____ Dataset entries
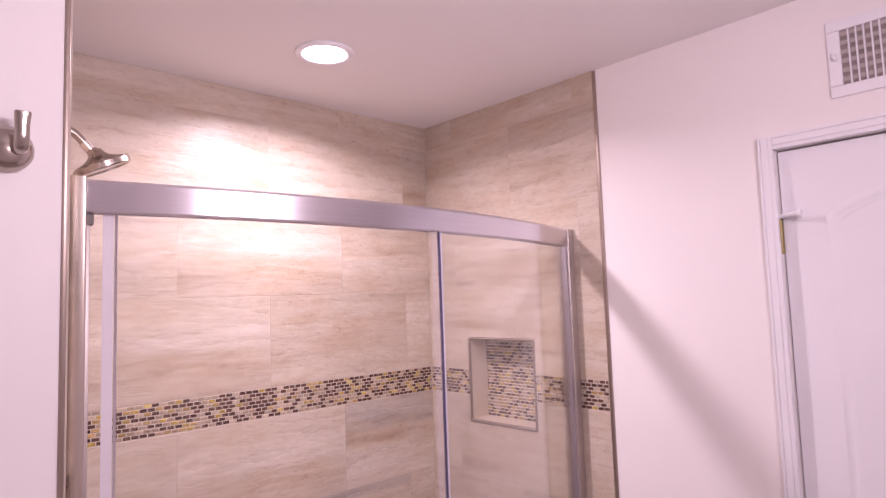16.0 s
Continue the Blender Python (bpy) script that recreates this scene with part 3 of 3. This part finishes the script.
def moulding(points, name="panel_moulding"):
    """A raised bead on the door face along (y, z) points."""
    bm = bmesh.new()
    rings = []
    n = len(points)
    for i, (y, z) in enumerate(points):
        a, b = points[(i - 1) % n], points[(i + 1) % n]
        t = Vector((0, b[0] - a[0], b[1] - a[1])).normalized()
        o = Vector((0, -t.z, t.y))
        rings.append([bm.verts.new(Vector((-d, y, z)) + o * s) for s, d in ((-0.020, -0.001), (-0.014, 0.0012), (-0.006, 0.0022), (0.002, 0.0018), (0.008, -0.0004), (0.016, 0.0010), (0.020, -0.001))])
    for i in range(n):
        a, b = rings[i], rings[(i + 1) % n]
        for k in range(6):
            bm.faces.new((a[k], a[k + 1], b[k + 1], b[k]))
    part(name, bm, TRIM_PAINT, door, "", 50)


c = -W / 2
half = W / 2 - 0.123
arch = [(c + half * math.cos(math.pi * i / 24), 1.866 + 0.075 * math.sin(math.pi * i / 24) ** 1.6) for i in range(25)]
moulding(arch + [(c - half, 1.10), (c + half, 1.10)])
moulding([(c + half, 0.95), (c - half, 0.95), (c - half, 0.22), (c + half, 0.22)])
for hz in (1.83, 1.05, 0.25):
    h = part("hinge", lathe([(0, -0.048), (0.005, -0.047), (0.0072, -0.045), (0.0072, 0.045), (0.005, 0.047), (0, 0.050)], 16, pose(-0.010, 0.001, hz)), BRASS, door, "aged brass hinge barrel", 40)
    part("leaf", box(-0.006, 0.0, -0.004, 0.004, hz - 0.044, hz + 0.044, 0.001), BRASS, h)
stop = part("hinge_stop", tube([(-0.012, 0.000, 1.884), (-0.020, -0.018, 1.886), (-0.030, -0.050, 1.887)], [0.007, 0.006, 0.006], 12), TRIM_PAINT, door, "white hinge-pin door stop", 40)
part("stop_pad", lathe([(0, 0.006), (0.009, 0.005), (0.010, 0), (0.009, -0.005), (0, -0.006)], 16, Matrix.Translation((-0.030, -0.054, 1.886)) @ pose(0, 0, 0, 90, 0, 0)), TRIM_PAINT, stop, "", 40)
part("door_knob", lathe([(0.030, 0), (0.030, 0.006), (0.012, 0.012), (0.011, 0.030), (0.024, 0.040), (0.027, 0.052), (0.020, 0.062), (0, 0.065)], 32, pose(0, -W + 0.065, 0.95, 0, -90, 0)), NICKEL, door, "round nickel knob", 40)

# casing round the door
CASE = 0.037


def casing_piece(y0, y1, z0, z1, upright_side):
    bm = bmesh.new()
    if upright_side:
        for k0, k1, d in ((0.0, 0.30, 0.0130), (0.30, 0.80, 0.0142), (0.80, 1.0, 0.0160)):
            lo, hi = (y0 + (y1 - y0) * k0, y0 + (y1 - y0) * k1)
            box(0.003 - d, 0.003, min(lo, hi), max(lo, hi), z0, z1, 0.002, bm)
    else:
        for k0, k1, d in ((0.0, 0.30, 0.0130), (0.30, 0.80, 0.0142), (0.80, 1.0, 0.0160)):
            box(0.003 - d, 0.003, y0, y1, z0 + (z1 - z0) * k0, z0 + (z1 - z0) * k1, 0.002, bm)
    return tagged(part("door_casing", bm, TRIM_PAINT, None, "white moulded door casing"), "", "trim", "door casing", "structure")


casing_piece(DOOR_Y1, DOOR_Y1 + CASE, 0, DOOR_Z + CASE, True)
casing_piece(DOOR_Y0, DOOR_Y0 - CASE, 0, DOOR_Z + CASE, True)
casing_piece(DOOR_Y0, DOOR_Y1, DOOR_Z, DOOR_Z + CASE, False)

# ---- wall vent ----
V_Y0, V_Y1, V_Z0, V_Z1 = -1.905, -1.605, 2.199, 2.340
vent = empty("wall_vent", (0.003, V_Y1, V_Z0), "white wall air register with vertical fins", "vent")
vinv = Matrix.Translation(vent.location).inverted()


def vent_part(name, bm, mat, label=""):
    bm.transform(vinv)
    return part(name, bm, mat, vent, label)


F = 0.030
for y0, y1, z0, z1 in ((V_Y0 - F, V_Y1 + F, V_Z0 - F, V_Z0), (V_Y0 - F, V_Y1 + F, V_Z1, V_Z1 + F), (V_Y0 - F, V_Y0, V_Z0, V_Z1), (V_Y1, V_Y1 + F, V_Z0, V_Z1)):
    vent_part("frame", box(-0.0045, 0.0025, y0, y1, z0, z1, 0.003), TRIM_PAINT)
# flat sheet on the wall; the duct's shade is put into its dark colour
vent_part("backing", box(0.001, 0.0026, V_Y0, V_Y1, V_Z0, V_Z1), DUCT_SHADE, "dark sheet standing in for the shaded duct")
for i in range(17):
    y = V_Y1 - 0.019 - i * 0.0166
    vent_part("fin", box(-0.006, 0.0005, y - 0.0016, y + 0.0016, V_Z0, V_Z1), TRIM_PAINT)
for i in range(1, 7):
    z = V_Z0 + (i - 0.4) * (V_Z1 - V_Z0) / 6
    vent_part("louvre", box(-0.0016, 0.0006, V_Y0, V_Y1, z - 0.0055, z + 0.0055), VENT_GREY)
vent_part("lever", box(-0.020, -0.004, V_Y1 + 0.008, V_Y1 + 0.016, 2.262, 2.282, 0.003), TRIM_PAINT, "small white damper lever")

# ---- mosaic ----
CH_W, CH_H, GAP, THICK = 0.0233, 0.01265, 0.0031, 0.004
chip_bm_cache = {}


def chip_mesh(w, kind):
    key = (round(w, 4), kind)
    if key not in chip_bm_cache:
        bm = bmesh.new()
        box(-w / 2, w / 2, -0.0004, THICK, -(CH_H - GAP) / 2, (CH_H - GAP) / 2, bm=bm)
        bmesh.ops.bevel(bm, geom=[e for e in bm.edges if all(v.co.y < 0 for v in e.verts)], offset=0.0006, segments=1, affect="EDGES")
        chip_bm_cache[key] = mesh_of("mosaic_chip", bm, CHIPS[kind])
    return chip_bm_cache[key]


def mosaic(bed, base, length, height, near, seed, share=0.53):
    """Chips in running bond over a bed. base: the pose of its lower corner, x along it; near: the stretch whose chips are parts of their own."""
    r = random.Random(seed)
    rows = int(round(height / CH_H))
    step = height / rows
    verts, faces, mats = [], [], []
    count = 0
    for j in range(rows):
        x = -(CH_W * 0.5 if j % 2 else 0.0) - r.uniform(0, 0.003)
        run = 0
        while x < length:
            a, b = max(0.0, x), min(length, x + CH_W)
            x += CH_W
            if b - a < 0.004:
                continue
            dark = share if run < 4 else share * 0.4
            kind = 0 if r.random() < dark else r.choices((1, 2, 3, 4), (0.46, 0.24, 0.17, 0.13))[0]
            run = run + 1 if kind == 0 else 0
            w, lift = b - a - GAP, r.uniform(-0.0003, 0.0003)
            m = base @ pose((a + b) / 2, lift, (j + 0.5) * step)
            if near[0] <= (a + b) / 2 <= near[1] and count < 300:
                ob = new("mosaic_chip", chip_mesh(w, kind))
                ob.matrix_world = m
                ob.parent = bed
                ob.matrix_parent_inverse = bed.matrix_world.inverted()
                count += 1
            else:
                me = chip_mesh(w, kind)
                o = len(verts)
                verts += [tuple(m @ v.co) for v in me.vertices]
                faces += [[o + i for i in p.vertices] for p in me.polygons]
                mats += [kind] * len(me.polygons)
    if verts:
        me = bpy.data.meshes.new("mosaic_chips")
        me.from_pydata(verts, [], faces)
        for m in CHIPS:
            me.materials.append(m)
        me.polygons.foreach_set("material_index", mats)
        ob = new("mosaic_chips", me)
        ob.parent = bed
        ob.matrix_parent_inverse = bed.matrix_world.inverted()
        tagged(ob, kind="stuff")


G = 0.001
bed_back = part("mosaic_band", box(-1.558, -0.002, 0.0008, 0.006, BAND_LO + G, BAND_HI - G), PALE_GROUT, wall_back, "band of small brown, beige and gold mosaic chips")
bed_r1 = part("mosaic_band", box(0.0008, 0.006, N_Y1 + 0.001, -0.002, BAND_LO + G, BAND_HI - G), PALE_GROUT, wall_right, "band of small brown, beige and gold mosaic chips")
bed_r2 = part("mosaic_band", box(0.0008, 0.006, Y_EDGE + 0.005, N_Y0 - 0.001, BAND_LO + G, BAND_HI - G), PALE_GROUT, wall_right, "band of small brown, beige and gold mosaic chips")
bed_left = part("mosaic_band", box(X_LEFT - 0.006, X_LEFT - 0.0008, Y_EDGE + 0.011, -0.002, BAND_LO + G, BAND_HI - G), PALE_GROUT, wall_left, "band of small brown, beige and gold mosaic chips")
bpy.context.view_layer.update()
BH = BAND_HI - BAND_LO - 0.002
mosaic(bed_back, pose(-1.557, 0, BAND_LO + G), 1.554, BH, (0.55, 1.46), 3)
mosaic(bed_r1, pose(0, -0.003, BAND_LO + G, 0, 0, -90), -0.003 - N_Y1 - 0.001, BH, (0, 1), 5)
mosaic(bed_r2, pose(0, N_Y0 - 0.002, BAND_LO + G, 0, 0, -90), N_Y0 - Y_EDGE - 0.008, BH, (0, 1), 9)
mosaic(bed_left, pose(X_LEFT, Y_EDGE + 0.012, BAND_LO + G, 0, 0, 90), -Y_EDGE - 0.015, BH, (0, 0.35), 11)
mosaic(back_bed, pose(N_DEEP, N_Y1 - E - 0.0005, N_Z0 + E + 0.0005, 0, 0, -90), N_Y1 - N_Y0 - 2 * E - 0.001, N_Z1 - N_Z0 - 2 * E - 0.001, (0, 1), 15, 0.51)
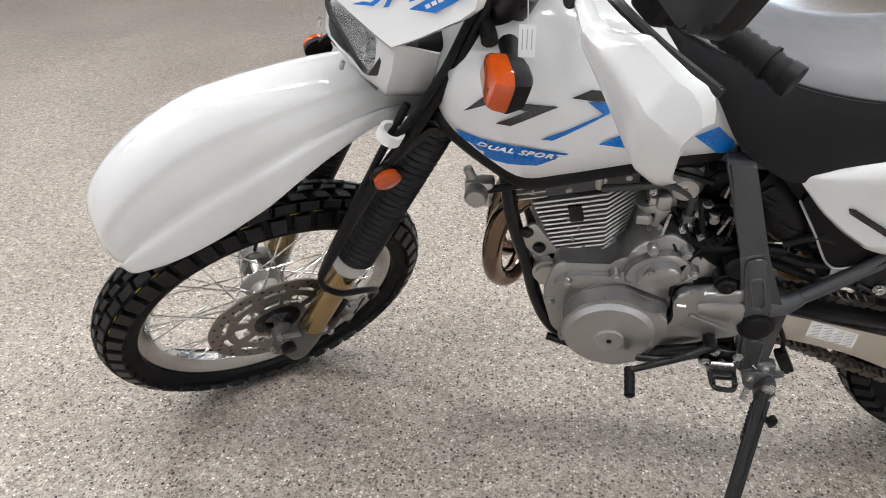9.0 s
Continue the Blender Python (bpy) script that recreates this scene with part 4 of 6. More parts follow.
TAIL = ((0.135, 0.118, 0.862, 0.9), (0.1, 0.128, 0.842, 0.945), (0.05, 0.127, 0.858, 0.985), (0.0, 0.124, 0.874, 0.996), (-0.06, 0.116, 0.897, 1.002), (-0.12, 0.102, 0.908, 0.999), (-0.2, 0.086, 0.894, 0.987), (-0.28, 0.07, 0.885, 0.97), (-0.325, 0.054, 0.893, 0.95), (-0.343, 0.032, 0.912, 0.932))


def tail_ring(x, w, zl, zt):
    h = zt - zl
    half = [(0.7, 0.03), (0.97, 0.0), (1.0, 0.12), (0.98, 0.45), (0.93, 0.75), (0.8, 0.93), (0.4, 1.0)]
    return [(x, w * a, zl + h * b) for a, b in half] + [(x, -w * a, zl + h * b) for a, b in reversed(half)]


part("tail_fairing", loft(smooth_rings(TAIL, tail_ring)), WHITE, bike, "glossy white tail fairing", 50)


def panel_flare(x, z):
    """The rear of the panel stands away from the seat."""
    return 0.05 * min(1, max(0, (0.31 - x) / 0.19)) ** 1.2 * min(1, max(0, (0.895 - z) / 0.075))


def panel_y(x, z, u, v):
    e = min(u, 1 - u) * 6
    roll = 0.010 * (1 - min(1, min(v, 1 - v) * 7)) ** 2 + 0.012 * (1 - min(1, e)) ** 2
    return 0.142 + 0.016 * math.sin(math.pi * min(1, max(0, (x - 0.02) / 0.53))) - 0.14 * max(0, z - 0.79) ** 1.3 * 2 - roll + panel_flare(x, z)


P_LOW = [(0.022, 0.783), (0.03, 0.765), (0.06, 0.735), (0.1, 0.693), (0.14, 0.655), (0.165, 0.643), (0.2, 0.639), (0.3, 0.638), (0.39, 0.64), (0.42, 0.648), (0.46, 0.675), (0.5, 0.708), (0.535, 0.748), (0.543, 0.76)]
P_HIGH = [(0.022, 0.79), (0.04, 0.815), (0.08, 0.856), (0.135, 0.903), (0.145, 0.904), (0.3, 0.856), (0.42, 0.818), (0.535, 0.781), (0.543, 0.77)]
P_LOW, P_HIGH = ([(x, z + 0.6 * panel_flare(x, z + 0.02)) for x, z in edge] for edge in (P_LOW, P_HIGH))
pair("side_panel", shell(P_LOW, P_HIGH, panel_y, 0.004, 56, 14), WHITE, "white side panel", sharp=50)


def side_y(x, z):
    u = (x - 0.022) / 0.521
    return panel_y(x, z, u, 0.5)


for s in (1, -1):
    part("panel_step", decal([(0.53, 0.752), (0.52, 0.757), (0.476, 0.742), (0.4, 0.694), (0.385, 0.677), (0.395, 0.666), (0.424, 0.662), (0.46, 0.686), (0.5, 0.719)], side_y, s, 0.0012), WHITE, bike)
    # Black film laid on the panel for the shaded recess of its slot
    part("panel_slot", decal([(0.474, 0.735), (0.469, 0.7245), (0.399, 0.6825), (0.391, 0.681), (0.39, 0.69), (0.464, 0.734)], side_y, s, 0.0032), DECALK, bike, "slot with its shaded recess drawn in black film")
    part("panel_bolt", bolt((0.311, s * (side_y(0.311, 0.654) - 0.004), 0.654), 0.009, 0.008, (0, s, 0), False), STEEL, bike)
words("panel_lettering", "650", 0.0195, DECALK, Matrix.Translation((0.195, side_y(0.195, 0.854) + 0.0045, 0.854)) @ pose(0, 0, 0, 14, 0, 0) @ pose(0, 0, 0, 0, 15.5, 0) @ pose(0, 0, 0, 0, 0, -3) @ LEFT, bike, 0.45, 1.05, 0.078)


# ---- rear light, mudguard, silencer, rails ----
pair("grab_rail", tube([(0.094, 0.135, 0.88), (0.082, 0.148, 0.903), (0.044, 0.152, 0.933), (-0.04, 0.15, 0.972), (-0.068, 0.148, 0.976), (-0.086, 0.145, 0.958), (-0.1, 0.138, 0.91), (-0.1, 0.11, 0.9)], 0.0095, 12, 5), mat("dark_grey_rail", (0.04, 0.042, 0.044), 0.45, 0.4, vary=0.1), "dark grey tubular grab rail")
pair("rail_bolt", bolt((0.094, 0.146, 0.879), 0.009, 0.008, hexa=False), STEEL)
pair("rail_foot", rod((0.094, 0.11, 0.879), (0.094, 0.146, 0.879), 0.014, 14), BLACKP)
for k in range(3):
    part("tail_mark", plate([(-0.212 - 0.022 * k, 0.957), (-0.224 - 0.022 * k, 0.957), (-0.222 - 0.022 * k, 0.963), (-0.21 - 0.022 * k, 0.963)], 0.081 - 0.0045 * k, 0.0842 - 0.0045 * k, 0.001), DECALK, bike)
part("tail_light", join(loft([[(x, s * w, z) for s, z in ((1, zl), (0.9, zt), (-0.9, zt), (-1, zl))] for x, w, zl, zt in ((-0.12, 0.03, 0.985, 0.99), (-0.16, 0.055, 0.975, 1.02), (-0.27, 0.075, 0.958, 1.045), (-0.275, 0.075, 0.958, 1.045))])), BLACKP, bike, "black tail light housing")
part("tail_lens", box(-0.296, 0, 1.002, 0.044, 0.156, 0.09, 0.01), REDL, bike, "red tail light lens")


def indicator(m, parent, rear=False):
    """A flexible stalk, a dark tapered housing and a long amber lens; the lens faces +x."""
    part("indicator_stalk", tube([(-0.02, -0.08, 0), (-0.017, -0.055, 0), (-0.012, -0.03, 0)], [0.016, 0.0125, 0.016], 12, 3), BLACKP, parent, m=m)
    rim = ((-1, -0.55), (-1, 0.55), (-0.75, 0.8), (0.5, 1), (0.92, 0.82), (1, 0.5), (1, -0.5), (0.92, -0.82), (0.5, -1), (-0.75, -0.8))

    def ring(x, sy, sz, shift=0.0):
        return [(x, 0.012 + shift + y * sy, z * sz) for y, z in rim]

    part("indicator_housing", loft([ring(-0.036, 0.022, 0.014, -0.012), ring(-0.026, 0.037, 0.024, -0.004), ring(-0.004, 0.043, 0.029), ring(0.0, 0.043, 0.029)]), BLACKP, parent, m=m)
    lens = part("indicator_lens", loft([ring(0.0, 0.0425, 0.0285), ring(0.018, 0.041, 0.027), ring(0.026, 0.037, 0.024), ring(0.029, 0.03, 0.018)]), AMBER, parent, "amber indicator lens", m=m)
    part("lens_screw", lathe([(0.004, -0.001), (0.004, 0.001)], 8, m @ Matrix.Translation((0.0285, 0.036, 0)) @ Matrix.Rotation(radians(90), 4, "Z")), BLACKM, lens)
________
Problem details: From the line containing "More parts follow." down to the line containing "return 0.05 *" in the material above, reproduce every line exactly, including the two end lines.

Reply to the exercise:
Continue the Blender Python (bpy) script that recreates this scene with part 4 of 6. More parts follow.
TAIL = ((0.135, 0.118, 0.862, 0.9), (0.1, 0.128, 0.842, 0.945), (0.05, 0.127, 0.858, 0.985), (0.0, 0.124, 0.874, 0.996), (-0.06, 0.116, 0.897, 1.002), (-0.12, 0.102, 0.908, 0.999), (-0.2, 0.086, 0.894, 0.987), (-0.28, 0.07, 0.885, 0.97), (-0.325, 0.054, 0.893, 0.95), (-0.343, 0.032, 0.912, 0.932))


def tail_ring(x, w, zl, zt):
    h = zt - zl
    half = [(0.7, 0.03), (0.97, 0.0), (1.0, 0.12), (0.98, 0.45), (0.93, 0.75), (0.8, 0.93), (0.4, 1.0)]
    return [(x, w * a, zl + h * b) for a, b in half] + [(x, -w * a, zl + h * b) for a, b in reversed(half)]


part("tail_fairing", loft(smooth_rings(TAIL, tail_ring)), WHITE, bike, "glossy white tail fairing", 50)


def panel_flare(x, z):
    """The rear of the panel stands away from the seat."""
    return 0.05 * min(1, max(0, (0.31 - x) / 0.19)) ** 1.2 * min(1, max(0, (0.895 - z) / 0.075))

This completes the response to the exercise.